Niet alleen de herinnering aan Zijtaart is Rietje altijd bijgebleven. Ook het Zijtaarts dialect leerde Rietje tussen 1943 en 1948 vloeiend. Zelfs nu, tachtig jaar later, spreekt Rietje nog steeds vloeiend Zijtaarts. Misschien nog wel beter dan de Zijtaartse mensen zelf. Bij het bezoek aan de boerderij aan de Krijtenburg waar zij 80 jaar geleden misschien wel de mooiste jaren van haar leven doormaakte, haalt Rietje herinneringen op. Op de boerderij van Johannes Habraken woont nu kleinzoon Jan met zijn zoon en kleinkinderen. “Daor ston de kiepekoi”, wijst Jan. “Ja dè klopt, daor waor de hennekoi”, bevestigt Rietje. Dat Rietje inmiddels onvervalst Zijtaarts sprak, ontdekte Marijke in september 1948 toen ze in Amsterdam weer naar school ging. “Ik werd nog dezelfde ochtend weer naar huis gestuurd, want er was niemand die me in Amsterdam kon verstaan.” Rietje was vier jaar toen ze naar Zijtaart kwam. De kinderen Cor, Ties en Hanneke in het gezin waren meer dan tien jaar ouder, maar Hanneke ontfermde zich als een echte grote zus over Rietje. “Ik denk dat Rietje voor mijn moeder het zusje was, dat ze nooit heeft gehad”, zegt Olaf van Schaijk over de relatie tussen zijn moeder en Rietje.

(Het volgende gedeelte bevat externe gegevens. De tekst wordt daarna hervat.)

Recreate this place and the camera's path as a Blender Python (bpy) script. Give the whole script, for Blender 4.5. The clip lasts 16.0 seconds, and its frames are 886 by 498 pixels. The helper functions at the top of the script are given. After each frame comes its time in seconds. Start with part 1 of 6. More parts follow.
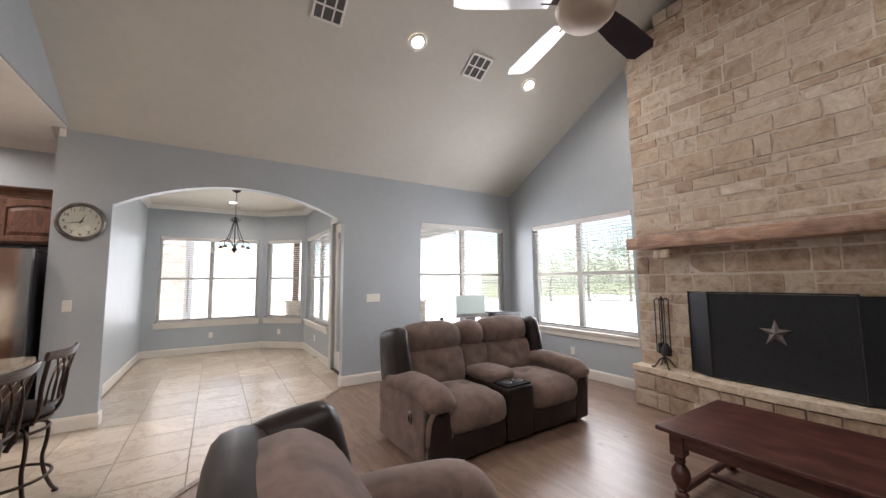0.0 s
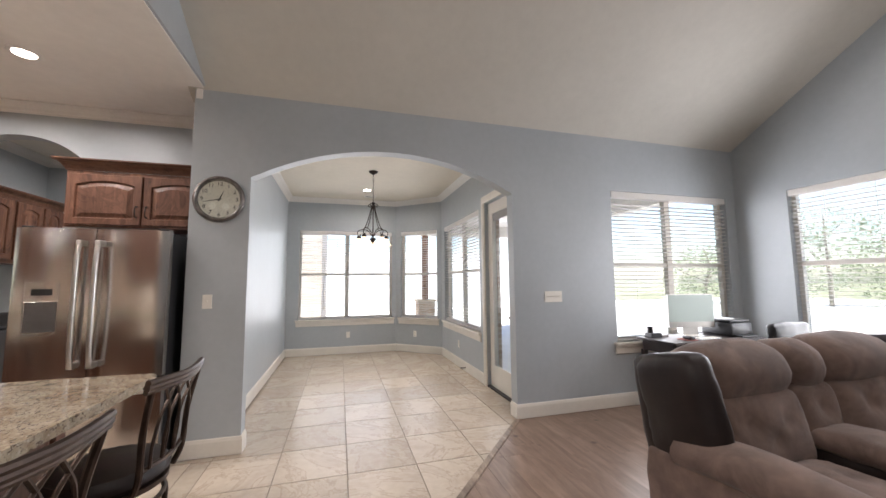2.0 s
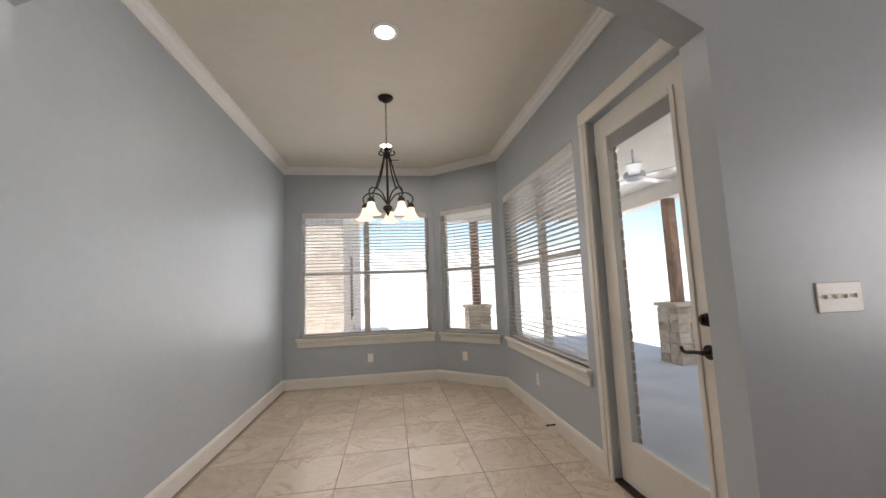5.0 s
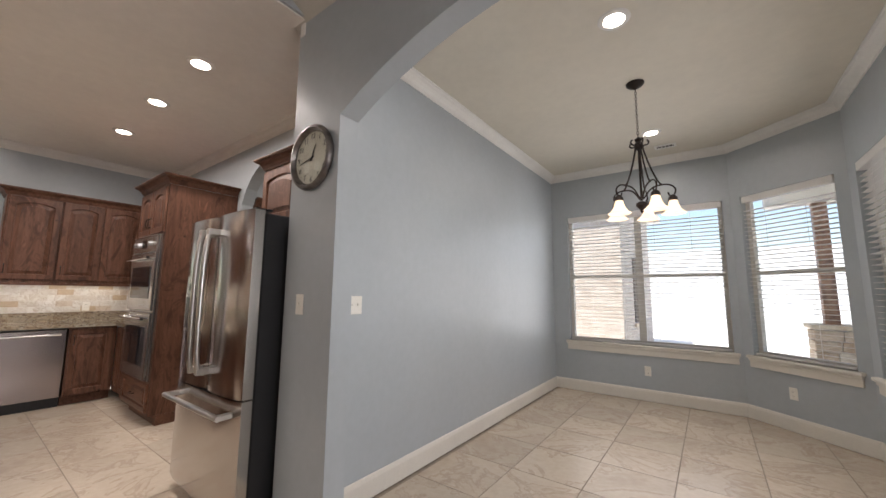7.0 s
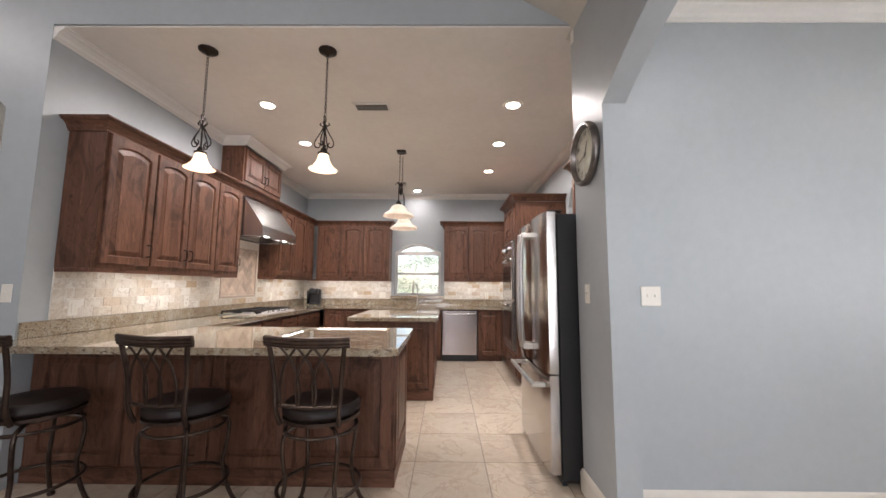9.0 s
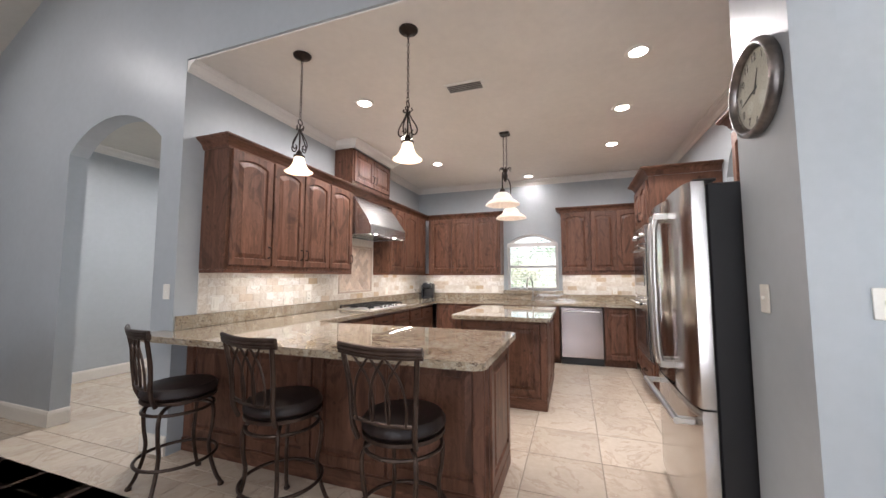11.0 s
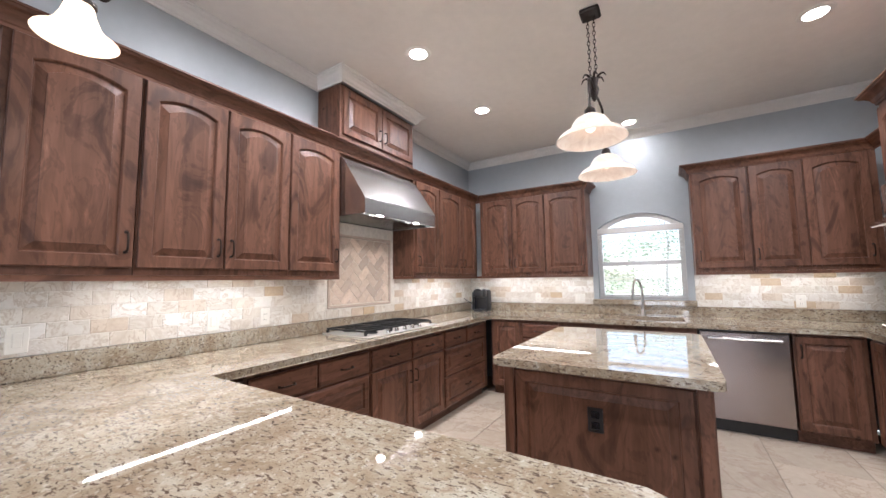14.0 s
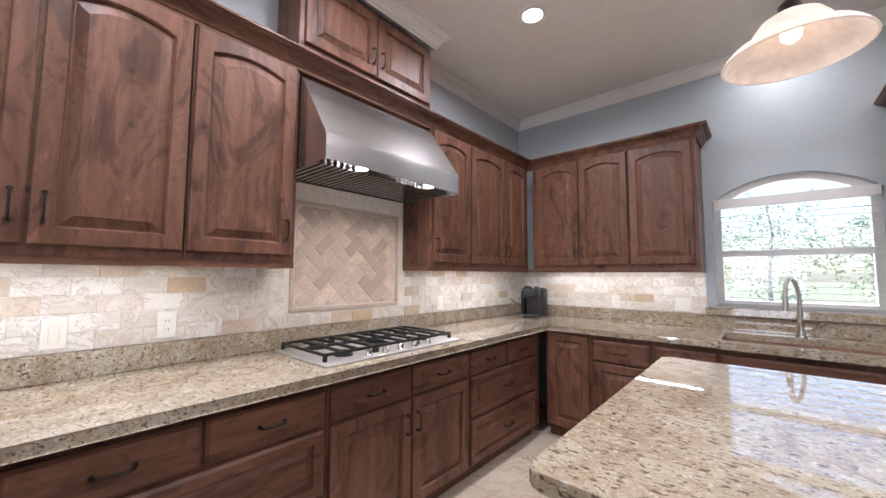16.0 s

Omdat de kinderen Habraken ouder waren, maakte Rietje toch al snel vriendinnetjes met de kinderen van de buren Van Zutphen. Toen de andere Amsterdamse kinderen na zes weken weer naar huis gingen, bleef Rietje in Zijtaart. Naarmate ze ouder werd, hielp ze haar pleegbroers en -zus op de boerderij. “Ik molk de koeien en ‘butterde’ (red.: karnen) de melk. Dat ging allemaal spelenderwijs. De boter bewaarden we op een geheime plaats in de sloot tussen van Zutphen en ons. Toen op 17 september 1944 de lucht door honderden vliegtuigen verduisterde zijn we in die sloot gaan schuilen. Uiteindelijk werden we door de Canadezen bevrijd. Het viel die Canadezen op dat ik geen boerenmeid was, ik was te stads. Daarom dachten ze dat ik een Joodse onderduiker was. De pastoor moest bevestigen dat ik katholiek was, anders mocht ik niet in Zijtaart blijven. Gelukkig bevestigde de pastoor dat ik bij Habraken thuis hoorde en zo mocht ik blijven.” Later toen Hanneke trouwde en naar Rooi verhuisde bezocht Rietje nog steeds trouw ‘haar grote zus’.
Inmiddels zijn de contacten met de kinderen van Hanneke, Cor en Ties nog steeds hecht. Bij familiedagen is Rietje altijd present. Ook komt Rietje nog elk jaar naar Brabant om met ‘haar nichtjes’ te lunchen. Met vriendinnen van de familie van Zutphen heeft Rietje nog steeds een warm contact en ook daar wipt ze graag langs.